Insomma, il curriculum di Aung San Suu Kyi non potrebbe essere più diverso da quello di Victor Orbàn. Socialdemocratica e attivista per i diritti umani la prima, nazionalista e autore di una forte involuzione in senso autoritario dell’apparato statale ungherese il secondo. Eppure le differenze si assottigliano se analizziamo le politiche portate avanti da Aung San Suu Kyi a partire dal 2015, anno di formazione del governo guidato dalla Lega Nazionale per la Democrazia, tra le quali spicca una dura repressione delle minoranze etniche presenti in Myanmar. Queste formano circa il 30% della popolazione totale del paese e spesso rivendicano a vari livelli una certa autonomia dal governo centrale. Le politiche di Aung San Suu Kyi in fatto di minoranze etniche non sono state diverse da quelle messe in atto dalla dittatura birmana, e sono state portate avanti da un esercito che di fatto è ancora quello della giunta militare.
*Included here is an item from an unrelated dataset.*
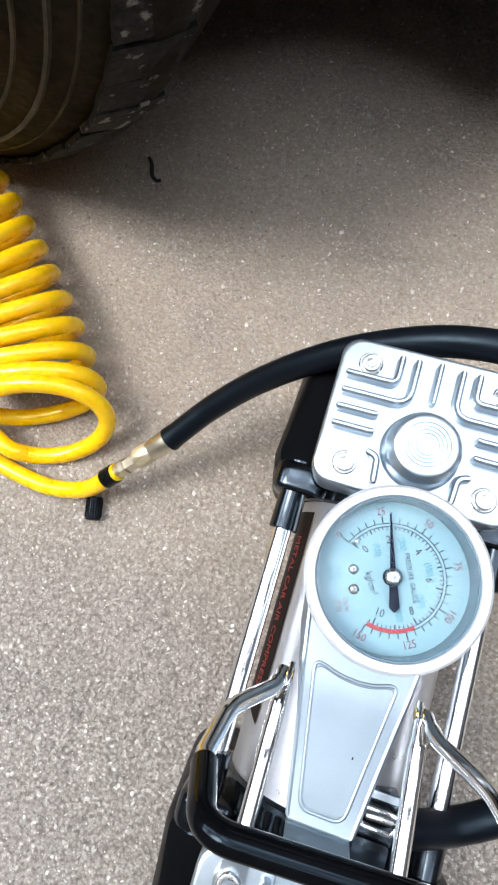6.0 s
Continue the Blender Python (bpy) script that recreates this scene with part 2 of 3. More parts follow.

La pulizia etnica contro i Rohingya
Le violenze sotto il governo di Aung San Suu Kyi si sono rivolte soprattutto contro la consistente minoranza Rohingya, di religione musulmana e stanziata in alcune delle zone più a ovest del paese, al confine con il Bangladesh. Nel 2017 un gruppo di indipendentisti Rohingya organizzati nell’Arakan Rohingya Salvation Army (Arsa) ha attaccato un posto di polizia nello stato di Rakhine, forse in seguito a violenze perpetrate in alcuni villaggi da parte dell’esercito regolare. I militari, con l’approvazione del governo birmano, hanno messo in atto una serie di violenti rastrellamenti come rappresaglia per gli attacchi della guerriglia: è così cominciato un esodo della popolazione Rohingya verso il Bangladesh sotto la pressione dell’esercito birmano. Save the Children stima che quasi 800 mila profughi ad oggi risiedano in appositi campi subito oltre il confine birmano, in precarie condizioni igieniche e senza possibilità di muoversi liberamente nello stato che li ha accolti.
Un’intesa contro l’Islam
Il punto di convergenza tra Orbàn e Aung San Suu Kyi sembra essere proprio la questione religiosa e la propaganda ad essa legata. Il primo ministro ungherese mette in atto da tempo politiche contro gli immigrati, in particolare rifiutando di dare cibo e acqua ai richiedenti asilo al confine con la Serbia. Quasi tutti questi migranti provengono da Afghanistan, Pakistan, Iraq, Siria e sono in maggioranza di religione musulmana, esattamente come i Rohingya che l’esercito birmano ha cacciato dal paese a colpi di mortaio. Victor Orbàn e Aung San Suu Kyi stanno basando la costruzione di un consenso popolare attorno al proprio regime sulla definizione dell’identità – ungherese o birmana – in contrapposizione a un nemico esterno di religione musulmana: i due leader hanno sottoscritto una dichiarazione molto esplicita, dove leggiamo che “una delle maggiori sfide attuali per entrambi i paesi e le rispettive regioni – il sud-est asiatico e l’Europa – è la migrazione” e che “entrambe le regioni hanno visto emergere il problema della coesistenza con popolazioni musulmane in continua crescita”. Poco importa, a quanto pare, che i musulmani in Birmania siano solo il 5% della popolazione, mentre in Ungheria siano talmente pochi da non rientrare nemmeno nelle statistiche in materia di religione.